Vladimir Putin’s ultimate goal—complementing Xi Jinping’s and, for that matter, Donald Trump’s—is to reshape the international system based on liberal democratic norms that was established under US leadership in the wake of the Second World War, expanded after the collapse of the USSR, and entered a period of accelerating decay since the 2003 invasion of Iraq and the 2007 financial crisis. On February 26, 2022, Russia’s official news agency posted (and then quickly deleted) a prescheduled release titled “The New World Order,” celebrating the presumed takeover of Ukraine as a fait accompli. The article laid out the goals of the “military operation” as follows: Ukraine would be returned to “its natural state as part of the Russian world,” with Russia, Belarus, and Ukraine once more forming a single geopolitical whole; Europe would finally recognize that the Anglo-Saxon world had been driving confrontation with Russia in service to its own interest in thwarting European autonomy; Russia would demonstrate that the era of Western global domination was giving way to the reality of a multipolar world, while on the home front, a new era was beginning “both in ideology and in the very model of our socio-economic system.”

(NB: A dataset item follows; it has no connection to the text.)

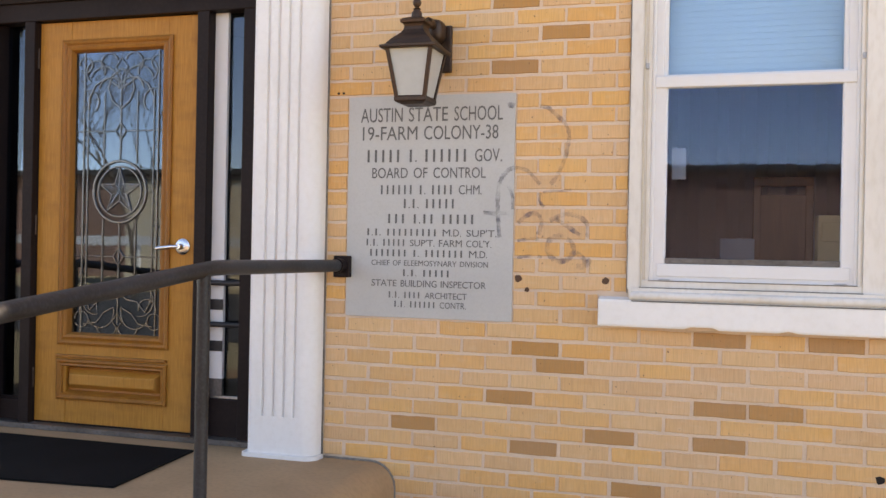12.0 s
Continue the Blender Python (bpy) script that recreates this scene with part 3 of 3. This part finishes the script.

Since that time, several more official and semi-official statements of purpose—some quite blood-curdling and frankly genocidal—have appeared, but none more ambitious than the vision described by Russian foreign policy expert Sergei Karaganov in a June 2022 interview with the Italian geopolitical monthly Limes. When asked, “What is your grand strategy?” Karaganov replied: “We will be able to fix our Western security border. We’ll become, of course, more dependent on China and the East. But in 10 years there will be a different world and a different Europe, and we will start to build what I call a Greater Eurasia, that is, a Commonwealth of countries from Shanghai to Lisbon … ” Failing some form of Russian victory, Karaganov said, he could foresee only catastrophic scenarios: a fracturing of the Russian Federation, intensification of the authoritarian regime, escalation of the conflict to additional venues and even nuclear warfare. “But,” he noted, “defeat is unthinkable. … We need victory.”